Carmelo Bene

M.: Carmelo Bene, Marilena Fogliatti. Scgf.: Carmelo Bene. Mus.: Luigi Zito. Int.: Carmelo Bene, Cosimo Cinieri, Michela Martini, Rossella Bolmida, Cesare Dell’Aguzzo. DCP. Col.

T. it.: Italian title. T. int.: International title. T. alt.: Alternative title. Sog.: Story. Scen.: Screenplay. F.: Cinematography. M.: Editing. Scgf.: Set Design. Mus.: Music. Int.: Cast. Prod.: Production Company. L.: Length. D.: Running Time. f/s: Frames per second. Bn.: Black e White. Col.: Color.
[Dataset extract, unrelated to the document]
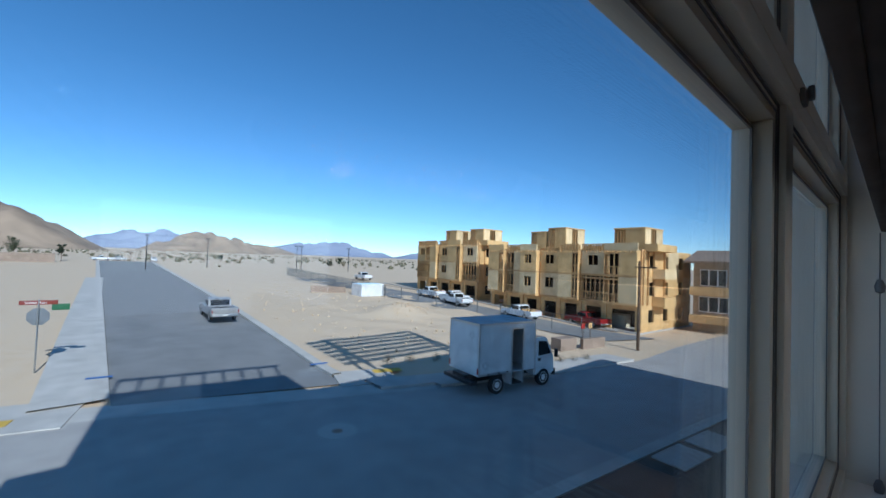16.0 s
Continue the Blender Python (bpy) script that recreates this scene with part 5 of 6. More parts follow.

Da: Print source

Film Notes

The story of Carmelo Bene’s television version of William Shakespeare’s Othello is a troubled one, involving a succession of announcements, disappearances and appearances starting in 1979 when Carmelo Bene filmed a version of his Otello o la deficienza della donna for the Italian broadcaster RAI. Filming took place at Studio 1 in Turin, which was set up with state-of-the-art tools for video experimentation and four different cameras. Carmelo Bene, who had staged the same show at the theatre a few months earlier, knew exactly what he was looking for with television, as he told Italo Moscati in “Cineforum” in 1978: “Television is a tool that lets you delve into the human landscape. What do I mean? The human landscape is created by the actors, who are not as far away as on stage but are a living reality that can be investigated meticulously. The camera becomes a kind of exploring eye that captures everything, even the smallest details, and provides the opportunity of telling stories by selecting from an enormous quantity of materials.”
After filming, Bene began editing with Marilena Fogliatti, again in Turin where, at the same time, Michelangelo Antonioni was editing The Mystery of Oberwald, a contemporary RAI production experimenting with the potential of video. Daily discussion took place between the two, according to Fogliatti, but it lasted only a few weeks since Bene stopped editing to resume  his theatre work. He came back to the footage twenty years later, when he was already ill, and called Marilena Fogliatti back to complete the job. Otello o la deficienza della donna was Carmelo Bene’s last work, and it was screened for the first time at the Teatro Argentina in Rome on 18 March 2002, just two days after his death. Thanks to the friendship between Enrico Ghezzi and Bene, Fuori Orario. Cose (mai) viste took over the tapes with the 1979 footage. Some parts were broadcast on the night of 5 April 2002, titled Infinity (H)Otello and edited by Donatello Fumarola. Since then, the tapes had remained at Fuori Orario’s archive until a move last year brought back to light 28 cassettes containing all the footage used by Bene to edit Otello o la deficienza della donna.